>> Start
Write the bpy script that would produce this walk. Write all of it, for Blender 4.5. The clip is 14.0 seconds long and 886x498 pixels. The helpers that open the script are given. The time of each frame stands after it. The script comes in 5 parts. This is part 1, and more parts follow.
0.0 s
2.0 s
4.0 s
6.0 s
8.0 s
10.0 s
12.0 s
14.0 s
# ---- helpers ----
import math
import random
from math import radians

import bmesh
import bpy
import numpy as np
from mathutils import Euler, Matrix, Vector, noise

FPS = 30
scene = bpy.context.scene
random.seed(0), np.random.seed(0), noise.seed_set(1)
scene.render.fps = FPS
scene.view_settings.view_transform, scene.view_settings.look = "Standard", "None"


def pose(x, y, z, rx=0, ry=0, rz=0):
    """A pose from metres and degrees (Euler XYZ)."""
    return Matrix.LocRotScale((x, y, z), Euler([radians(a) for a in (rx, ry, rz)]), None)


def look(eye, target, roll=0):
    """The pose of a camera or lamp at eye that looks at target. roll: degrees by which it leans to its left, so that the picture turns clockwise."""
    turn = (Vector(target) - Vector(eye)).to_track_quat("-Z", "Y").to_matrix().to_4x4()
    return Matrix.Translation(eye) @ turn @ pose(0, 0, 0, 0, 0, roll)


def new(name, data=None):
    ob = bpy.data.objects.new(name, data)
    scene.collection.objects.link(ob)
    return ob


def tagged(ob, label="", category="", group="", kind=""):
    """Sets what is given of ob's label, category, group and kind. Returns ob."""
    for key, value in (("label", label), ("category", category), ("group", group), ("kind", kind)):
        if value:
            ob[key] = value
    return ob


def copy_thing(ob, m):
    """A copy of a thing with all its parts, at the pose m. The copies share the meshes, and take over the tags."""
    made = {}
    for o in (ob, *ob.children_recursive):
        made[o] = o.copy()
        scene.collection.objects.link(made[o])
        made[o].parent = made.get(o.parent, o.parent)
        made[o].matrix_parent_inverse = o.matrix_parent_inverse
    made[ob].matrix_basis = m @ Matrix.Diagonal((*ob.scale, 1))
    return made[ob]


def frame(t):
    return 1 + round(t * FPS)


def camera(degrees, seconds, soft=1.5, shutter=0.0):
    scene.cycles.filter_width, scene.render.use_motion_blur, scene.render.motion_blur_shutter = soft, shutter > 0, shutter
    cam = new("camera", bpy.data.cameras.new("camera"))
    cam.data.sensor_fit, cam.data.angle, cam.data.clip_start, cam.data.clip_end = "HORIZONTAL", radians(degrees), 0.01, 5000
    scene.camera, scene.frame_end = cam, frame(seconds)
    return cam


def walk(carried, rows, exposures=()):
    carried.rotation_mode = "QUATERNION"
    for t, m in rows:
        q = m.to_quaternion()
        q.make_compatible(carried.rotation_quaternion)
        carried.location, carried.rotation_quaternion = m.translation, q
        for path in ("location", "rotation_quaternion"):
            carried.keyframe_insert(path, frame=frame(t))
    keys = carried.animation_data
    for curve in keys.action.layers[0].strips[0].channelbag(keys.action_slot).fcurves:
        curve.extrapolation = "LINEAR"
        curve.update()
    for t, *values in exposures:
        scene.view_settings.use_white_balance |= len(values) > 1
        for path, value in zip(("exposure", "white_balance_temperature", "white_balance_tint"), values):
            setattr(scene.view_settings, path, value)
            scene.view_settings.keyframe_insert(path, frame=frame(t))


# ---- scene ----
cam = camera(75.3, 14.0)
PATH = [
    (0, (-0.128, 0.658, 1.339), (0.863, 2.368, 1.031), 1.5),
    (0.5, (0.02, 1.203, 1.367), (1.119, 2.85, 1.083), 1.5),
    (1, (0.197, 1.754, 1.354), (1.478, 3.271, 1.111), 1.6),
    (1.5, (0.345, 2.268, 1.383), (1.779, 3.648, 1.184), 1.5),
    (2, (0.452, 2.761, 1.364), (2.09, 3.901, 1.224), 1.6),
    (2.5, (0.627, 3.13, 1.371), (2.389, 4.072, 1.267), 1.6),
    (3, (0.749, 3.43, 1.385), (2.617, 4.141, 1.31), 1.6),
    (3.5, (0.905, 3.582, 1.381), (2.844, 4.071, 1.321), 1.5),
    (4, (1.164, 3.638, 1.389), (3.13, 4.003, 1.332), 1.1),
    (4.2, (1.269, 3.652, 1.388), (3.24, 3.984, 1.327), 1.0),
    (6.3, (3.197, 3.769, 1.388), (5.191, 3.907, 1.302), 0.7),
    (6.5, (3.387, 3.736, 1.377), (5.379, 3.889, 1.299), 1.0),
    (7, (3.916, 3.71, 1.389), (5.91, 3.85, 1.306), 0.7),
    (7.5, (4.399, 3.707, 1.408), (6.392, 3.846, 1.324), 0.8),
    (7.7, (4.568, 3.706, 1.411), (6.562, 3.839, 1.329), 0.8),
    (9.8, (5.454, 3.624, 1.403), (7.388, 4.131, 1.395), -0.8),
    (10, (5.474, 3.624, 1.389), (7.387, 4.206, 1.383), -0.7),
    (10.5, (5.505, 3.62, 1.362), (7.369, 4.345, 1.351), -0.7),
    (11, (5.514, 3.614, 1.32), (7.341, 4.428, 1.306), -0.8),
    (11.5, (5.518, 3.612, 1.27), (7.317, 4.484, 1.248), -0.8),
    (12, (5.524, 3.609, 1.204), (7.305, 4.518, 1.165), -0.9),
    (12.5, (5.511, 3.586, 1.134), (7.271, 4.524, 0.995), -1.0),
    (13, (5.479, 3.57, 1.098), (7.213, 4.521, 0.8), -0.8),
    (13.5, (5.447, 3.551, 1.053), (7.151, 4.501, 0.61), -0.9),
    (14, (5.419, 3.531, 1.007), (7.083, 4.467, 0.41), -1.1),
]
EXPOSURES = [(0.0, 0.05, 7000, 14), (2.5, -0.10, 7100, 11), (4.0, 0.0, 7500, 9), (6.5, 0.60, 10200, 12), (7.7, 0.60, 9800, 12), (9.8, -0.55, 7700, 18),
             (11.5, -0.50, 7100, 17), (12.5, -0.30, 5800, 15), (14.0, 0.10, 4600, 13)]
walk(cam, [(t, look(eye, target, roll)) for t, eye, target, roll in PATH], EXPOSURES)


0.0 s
>> End
Aim of the task: Only the number is wanted: how many lines of the data contain the word "None"?

Result of this exercise: 3